To help understand what makes up the Cloud, Microsoft’s Darryl Chantry in an article entitled Mapping Applications to the Cloud, describes five broad categories that are used by service providers when mapping applications in the Cloud.
Below is a quick overview.
In practical terms, cloud infrastructure refers to the virtual servers that provide the horsepower to support large-scale processes and high-use applications. Cloud infrastructure runs on virtualisation, with large data centres running virtual servers that allow organisations to leverage economies of scale by sharing infrastructure resources, as well as removing the need to buy and maintain expensive hardware.
A cloud platform is the environment in which applications are built, tested, deployed, run, and managed. Generally speaking, cloud platforms provide low-cost and highly-scalable hosting and development environments for web-based applications and cloud services. It is tempting to view cloud platform as a more sophisticated form of web hosting
, but this would be an oversimplification. One of the major disadvantages of cloud platforms is portability. When an application is designed to run on a specific platform, moving it to another platform or hosting environment is not viable.
Any type of data residing in the Cloud is storage.
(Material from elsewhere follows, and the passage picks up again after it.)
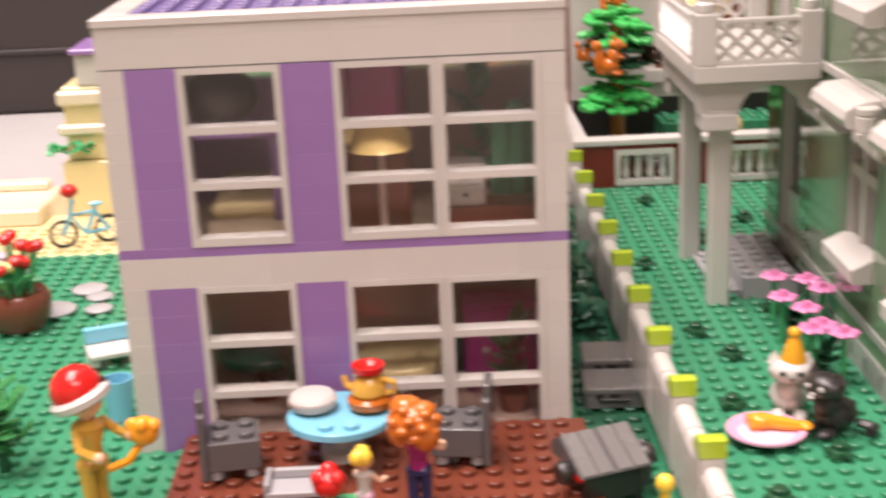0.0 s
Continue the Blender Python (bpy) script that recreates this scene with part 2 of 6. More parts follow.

Services that provide database functionality, unstructured data services (digital media files, for example), data synchronisation services, or Network Attached Storage (NAS) services are all forms of cloud storage. Data storage services are often used in a pay-as-you-go model, or a pay-per-GB model.
Fast, low-cost, and nearly infinitely scalable, data storage services offer numerous benefits, including the ability to store and retrieve large amounts of data at any time in any location. However, there are some issues associated with cloud storage. These include reliability, as even top-notch services are prone to occasional failures. Another major concern is transaction support, which needs to be addressed for storage services to become widely used.
A cloud application exists within the Cloud, either partially or fully, and uses cloud services to apply the core features of an application. Implementing cloud applications often requires a fundamental shift in the application-design thought process, as today’s cloud applications are considerably different from traditional application models.
One of the most common types of cloud applications is the Software as a Service (SaaS) application. These applications often remove the need to install and run applications locally, thus reducing costs associated with software maintenance, deployment, management, and support. A hybrid alternative to the SaaS application is the Software plus Services (S+S) model, a cross between traditional application development and SaaS implementation. These use rich client applications that are installed on the client’s PC and operate as an interface into externally hosted services. S+S often includes the ability to sync back to a central service and interact with an application in offline mode.
Core Cloud Services
Core cloud services support such common cloud-based services as identity management, mapping, billing and payment systems, messaging, search, service-to-service integration, workflow, and business process management, among many others. These core cloud services may be consumed indirectly through system-to-system integration or by an individual.
The common perception is that the evolution of core cloud services will develop similarly to the telecommunications industry, with services falling under Business Support Systems (BSS) or Operational Support Systems (OSS). BSS services include tasks such as taking orders, bill processing, and payment collection, while OSS services manage items such as service monitoring, service provisioning, and service configuration.